■ Task details ■
Your task is to give the data again, exactly, with every line intact.

>> Begin Data for processing

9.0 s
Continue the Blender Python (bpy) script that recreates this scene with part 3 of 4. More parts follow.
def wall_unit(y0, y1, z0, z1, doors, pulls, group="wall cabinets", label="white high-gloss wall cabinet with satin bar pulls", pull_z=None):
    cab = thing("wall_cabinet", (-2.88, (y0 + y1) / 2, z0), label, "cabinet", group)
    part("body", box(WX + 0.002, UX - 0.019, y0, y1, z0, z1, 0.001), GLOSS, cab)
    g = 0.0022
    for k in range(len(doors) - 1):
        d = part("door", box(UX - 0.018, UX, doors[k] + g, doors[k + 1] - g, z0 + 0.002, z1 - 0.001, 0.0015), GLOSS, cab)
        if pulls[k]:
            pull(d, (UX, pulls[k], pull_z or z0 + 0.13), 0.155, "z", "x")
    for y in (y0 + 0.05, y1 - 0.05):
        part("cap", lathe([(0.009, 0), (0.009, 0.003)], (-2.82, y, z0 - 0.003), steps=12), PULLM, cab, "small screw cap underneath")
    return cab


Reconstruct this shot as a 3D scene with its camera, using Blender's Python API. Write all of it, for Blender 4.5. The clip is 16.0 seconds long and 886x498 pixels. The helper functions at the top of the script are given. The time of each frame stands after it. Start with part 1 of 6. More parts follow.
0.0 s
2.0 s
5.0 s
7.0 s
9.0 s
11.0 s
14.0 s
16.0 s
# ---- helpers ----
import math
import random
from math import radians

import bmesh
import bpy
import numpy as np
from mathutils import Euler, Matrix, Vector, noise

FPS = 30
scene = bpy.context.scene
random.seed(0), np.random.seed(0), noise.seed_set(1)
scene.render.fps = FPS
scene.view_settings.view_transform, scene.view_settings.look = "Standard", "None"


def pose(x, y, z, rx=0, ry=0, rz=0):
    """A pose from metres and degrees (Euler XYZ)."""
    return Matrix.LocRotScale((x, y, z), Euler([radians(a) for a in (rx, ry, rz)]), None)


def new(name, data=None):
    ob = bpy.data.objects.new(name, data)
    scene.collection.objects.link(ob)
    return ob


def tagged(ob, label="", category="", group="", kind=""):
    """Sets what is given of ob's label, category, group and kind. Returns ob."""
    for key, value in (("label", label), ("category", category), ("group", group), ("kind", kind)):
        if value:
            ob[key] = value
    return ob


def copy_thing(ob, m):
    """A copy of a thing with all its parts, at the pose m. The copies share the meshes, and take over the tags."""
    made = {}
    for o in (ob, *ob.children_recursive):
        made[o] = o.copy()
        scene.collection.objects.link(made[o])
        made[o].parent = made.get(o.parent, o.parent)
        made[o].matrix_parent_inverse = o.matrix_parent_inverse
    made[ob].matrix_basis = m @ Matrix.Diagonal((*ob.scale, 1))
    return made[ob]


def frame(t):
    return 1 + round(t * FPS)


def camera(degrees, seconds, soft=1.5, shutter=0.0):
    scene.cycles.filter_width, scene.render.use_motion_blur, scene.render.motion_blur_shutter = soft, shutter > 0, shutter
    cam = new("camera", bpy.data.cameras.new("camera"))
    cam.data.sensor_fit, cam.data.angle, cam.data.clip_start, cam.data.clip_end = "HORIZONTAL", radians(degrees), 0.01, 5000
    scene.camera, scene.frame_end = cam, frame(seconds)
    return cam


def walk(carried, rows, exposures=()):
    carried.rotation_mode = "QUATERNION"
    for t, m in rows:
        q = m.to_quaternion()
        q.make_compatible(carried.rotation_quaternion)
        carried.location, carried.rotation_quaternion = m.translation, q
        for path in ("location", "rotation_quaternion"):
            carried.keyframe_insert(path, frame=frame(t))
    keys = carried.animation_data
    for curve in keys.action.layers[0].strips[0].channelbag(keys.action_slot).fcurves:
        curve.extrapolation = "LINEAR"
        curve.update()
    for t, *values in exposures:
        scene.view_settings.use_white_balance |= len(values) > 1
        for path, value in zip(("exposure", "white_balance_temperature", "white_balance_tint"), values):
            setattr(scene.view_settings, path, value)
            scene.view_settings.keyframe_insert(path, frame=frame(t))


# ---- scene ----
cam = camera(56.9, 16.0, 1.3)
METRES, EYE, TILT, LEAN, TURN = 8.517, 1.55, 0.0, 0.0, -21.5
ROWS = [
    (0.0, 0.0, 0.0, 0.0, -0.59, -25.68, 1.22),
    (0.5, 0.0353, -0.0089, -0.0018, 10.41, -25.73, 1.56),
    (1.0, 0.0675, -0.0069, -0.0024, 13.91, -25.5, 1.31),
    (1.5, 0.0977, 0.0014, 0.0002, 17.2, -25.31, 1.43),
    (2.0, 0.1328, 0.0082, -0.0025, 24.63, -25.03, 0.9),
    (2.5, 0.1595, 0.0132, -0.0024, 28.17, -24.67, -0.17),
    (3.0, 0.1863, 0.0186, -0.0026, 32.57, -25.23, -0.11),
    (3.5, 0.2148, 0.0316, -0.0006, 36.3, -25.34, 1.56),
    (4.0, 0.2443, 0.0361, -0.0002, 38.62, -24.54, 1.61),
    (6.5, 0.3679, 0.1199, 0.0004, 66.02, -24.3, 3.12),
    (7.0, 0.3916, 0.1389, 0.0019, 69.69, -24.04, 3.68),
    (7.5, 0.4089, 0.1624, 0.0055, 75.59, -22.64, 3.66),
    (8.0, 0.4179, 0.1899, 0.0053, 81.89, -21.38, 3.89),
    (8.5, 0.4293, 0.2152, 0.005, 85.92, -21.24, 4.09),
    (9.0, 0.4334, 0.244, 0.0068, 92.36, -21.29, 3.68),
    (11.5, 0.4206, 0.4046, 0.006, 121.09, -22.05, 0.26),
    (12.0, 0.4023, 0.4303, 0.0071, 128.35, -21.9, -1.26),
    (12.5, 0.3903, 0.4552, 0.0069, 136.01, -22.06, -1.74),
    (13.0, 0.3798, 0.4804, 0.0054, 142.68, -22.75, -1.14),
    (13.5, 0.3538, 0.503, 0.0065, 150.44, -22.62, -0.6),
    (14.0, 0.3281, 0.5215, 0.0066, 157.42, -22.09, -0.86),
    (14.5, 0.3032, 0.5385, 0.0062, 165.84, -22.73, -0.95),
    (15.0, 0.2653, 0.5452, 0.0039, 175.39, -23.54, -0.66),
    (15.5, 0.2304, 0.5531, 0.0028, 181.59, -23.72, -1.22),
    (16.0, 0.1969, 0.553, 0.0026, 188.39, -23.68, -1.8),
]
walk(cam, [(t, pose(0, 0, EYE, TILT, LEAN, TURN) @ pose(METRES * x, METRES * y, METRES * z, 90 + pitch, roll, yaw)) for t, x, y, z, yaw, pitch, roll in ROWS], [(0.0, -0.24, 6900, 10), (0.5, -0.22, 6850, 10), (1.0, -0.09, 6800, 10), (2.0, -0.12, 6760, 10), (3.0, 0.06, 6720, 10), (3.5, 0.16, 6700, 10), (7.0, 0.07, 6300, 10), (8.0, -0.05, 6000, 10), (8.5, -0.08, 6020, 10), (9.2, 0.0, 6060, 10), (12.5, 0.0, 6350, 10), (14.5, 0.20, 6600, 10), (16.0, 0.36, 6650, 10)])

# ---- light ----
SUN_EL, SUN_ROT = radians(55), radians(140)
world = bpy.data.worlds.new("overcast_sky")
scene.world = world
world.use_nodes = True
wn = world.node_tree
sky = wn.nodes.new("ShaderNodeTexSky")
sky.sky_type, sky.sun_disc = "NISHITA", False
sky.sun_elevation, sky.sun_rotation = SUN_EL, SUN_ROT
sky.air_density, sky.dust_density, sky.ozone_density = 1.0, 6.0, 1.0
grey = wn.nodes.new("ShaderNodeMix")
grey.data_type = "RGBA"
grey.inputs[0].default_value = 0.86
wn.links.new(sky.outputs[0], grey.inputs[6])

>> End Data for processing

■ Solved problem ■
9.0 s
Continue the Blender Python (bpy) script that recreates this scene with part 3 of 4. More parts follow.
def wall_unit(y0, y1, z0, z1, doors, pulls, group="wall cabinets", label="white high-gloss wall cabinet with satin bar pulls", pull_z=None):
    cab = thing("wall_cabinet", (-2.88, (y0 + y1) / 2, z0), label, "cabinet", group)
    part("body", box(WX + 0.002, UX - 0.019, y0, y1, z0, z1, 0.001), GLOSS, cab)
    g = 0.0022
    for k in range(len(doors) - 1):
        d = part("door", box(UX - 0.018, UX, doors[k] + g, doors[k + 1] - g, z0 + 0.002, z1 - 0.001, 0.0015), GLOSS, cab)
        if pulls[k]:
            pull(d, (UX, pulls[k], pull_z or z0 + 0.13), 0.155, "z", "x")
    for y in (y0 + 0.05, y1 - 0.05):
        part("cap", lathe([(0.009, 0), (0.009, 0.003)], (-2.82, y, z0 - 0.003), steps=12), PULLM, cab, "small screw cap underneath")
    return cab


Reconstruct this shot as a 3D scene with its camera, using Blender's Python API. Write all of it, for Blender 4.5. The clip is 16.0 seconds long and 886x498 pixels. The helper functions at the top of the script are given. The time of each frame stands after it. Start with part 1 of 6. More parts follow.
0.0 s
2.0 s
5.0 s
7.0 s
9.0 s
11.0 s
14.0 s
16.0 s
# ---- helpers ----
import math
import random
from math import radians

import bmesh
import bpy
import numpy as np
from mathutils import Euler, Matrix, Vector, noise

FPS = 30
scene = bpy.context.scene
random.seed(0), np.random.seed(0), noise.seed_set(1)
scene.render.fps = FPS
scene.view_settings.view_transform, scene.view_settings.look = "Standard", "None"


def pose(x, y, z, rx=0, ry=0, rz=0):
    """A pose from metres and degrees (Euler XYZ)."""
    return Matrix.LocRotScale((x, y, z), Euler([radians(a) for a in (rx, ry, rz)]), None)


def new(name, data=None):
    ob = bpy.data.objects.new(name, data)
    scene.collection.objects.link(ob)
    return ob


def tagged(ob, label="", category="", group="", kind=""):
    """Sets what is given of ob's label, category, group and kind. Returns ob."""
    for key, value in (("label", label), ("category", category), ("group", group), ("kind", kind)):
        if value:
            ob[key] = value
    return ob


def copy_thing(ob, m):
    """A copy of a thing with all its parts, at the pose m. The copies share the meshes, and take over the tags."""
    made = {}
    for o in (ob, *ob.children_recursive):
        made[o] = o.copy()
        scene.collection.objects.link(made[o])
        made[o].parent = made.get(o.parent, o.parent)
        made[o].matrix_parent_inverse = o.matrix_parent_inverse
    made[ob].matrix_basis = m @ Matrix.Diagonal((*ob.scale, 1))
    return made[ob]


def frame(t):
    return 1 + round(t * FPS)


def camera(degrees, seconds, soft=1.5, shutter=0.0):
    scene.cycles.filter_width, scene.render.use_motion_blur, scene.render.motion_blur_shutter = soft, shutter > 0, shutter
    cam = new("camera", bpy.data.cameras.new("camera"))
    cam.data.sensor_fit, cam.data.angle, cam.data.clip_start, cam.data.clip_end = "HORIZONTAL", radians(degrees), 0.01, 5000
    scene.camera, scene.frame_end = cam, frame(seconds)
    return cam


def walk(carried, rows, exposures=()):
    carried.rotation_mode = "QUATERNION"
    for t, m in rows:
        q = m.to_quaternion()
        q.make_compatible(carried.rotation_quaternion)
        carried.location, carried.rotation_quaternion = m.translation, q
        for path in ("location", "rotation_quaternion"):
            carried.keyframe_insert(path, frame=frame(t))
    keys = carried.animation_data
    for curve in keys.action.layers[0].strips[0].channelbag(keys.action_slot).fcurves:
        curve.extrapolation = "LINEAR"
        curve.update()
    for t, *values in exposures:
        scene.view_settings.use_white_balance |= len(values) > 1
        for path, value in zip(("exposure", "white_balance_temperature", "white_balance_tint"), values):
            setattr(scene.view_settings, path, value)
            scene.view_settings.keyframe_insert(path, frame=frame(t))


# ---- scene ----
cam = camera(56.9, 16.0, 1.3)
METRES, EYE, TILT, LEAN, TURN = 8.517, 1.55, 0.0, 0.0, -21.5
ROWS = [
    (0.0, 0.0, 0.0, 0.0, -0.59, -25.68, 1.22),
    (0.5, 0.0353, -0.0089, -0.0018, 10.41, -25.73, 1.56),
    (1.0, 0.0675, -0.0069, -0.0024, 13.91, -25.5, 1.31),
    (1.5, 0.0977, 0.0014, 0.0002, 17.2, -25.31, 1.43),
    (2.0, 0.1328, 0.0082, -0.0025, 24.63, -25.03, 0.9),
    (2.5, 0.1595, 0.0132, -0.0024, 28.17, -24.67, -0.17),
    (3.0, 0.1863, 0.0186, -0.0026, 32.57, -25.23, -0.11),
    (3.5, 0.2148, 0.0316, -0.0006, 36.3, -25.34, 1.56),
    (4.0, 0.2443, 0.0361, -0.0002, 38.62, -24.54, 1.61),
    (6.5, 0.3679, 0.1199, 0.0004, 66.02, -24.3, 3.12),
    (7.0, 0.3916, 0.1389, 0.0019, 69.69, -24.04, 3.68),
    (7.5, 0.4089, 0.1624, 0.0055, 75.59, -22.64, 3.66),
    (8.0, 0.4179, 0.1899, 0.0053, 81.89, -21.38, 3.89),
    (8.5, 0.4293, 0.2152, 0.005, 85.92, -21.24, 4.09),
    (9.0, 0.4334, 0.244, 0.0068, 92.36, -21.29, 3.68),
    (11.5, 0.4206, 0.4046, 0.006, 121.09, -22.05, 0.26),
    (12.0, 0.4023, 0.4303, 0.0071, 128.35, -21.9, -1.26),
    (12.5, 0.3903, 0.4552, 0.0069, 136.01, -22.06, -1.74),
    (13.0, 0.3798, 0.4804, 0.0054, 142.68, -22.75, -1.14),
    (13.5, 0.3538, 0.503, 0.0065, 150.44, -22.62, -0.6),
    (14.0, 0.3281, 0.5215, 0.0066, 157.42, -22.09, -0.86),
    (14.5, 0.3032, 0.5385, 0.0062, 165.84, -22.73, -0.95),
    (15.0, 0.2653, 0.5452, 0.0039, 175.39, -23.54, -0.66),
    (15.5, 0.2304, 0.5531, 0.0028, 181.59, -23.72, -1.22),
    (16.0, 0.1969, 0.553, 0.0026, 188.39, -23.68, -1.8),
]
walk(cam, [(t, pose(0, 0, EYE, TILT, LEAN, TURN) @ pose(METRES * x, METRES * y, METRES * z, 90 + pitch, roll, yaw)) for t, x, y, z, yaw, pitch, roll in ROWS], [(0.0, -0.24, 6900, 10), (0.5, -0.22, 6850, 10), (1.0, -0.09, 6800, 10), (2.0, -0.12, 6760, 10), (3.0, 0.06, 6720, 10), (3.5, 0.16, 6700, 10), (7.0, 0.07, 6300, 10), (8.0, -0.05, 6000, 10), (8.5, -0.08, 6020, 10), (9.2, 0.0, 6060, 10), (12.5, 0.0, 6350, 10), (14.5, 0.20, 6600, 10), (16.0, 0.36, 6650, 10)])

# ---- light ----
SUN_EL, SUN_ROT = radians(55), radians(140)
world = bpy.data.worlds.new("overcast_sky")
scene.world = world
world.use_nodes = True
wn = world.node_tree
sky = wn.nodes.new("ShaderNodeTexSky")
sky.sky_type, sky.sun_disc = "NISHITA", False
sky.sun_elevation, sky.sun_rotation = SUN_EL, SUN_ROT
sky.air_density, sky.dust_density, sky.ozone_density = 1.0, 6.0, 1.0
grey = wn.nodes.new("ShaderNodeMix")
grey.data_type = "RGBA"
grey.inputs[0].default_value = 0.86
wn.links.new(sky.outputs[0], grey.inputs[6])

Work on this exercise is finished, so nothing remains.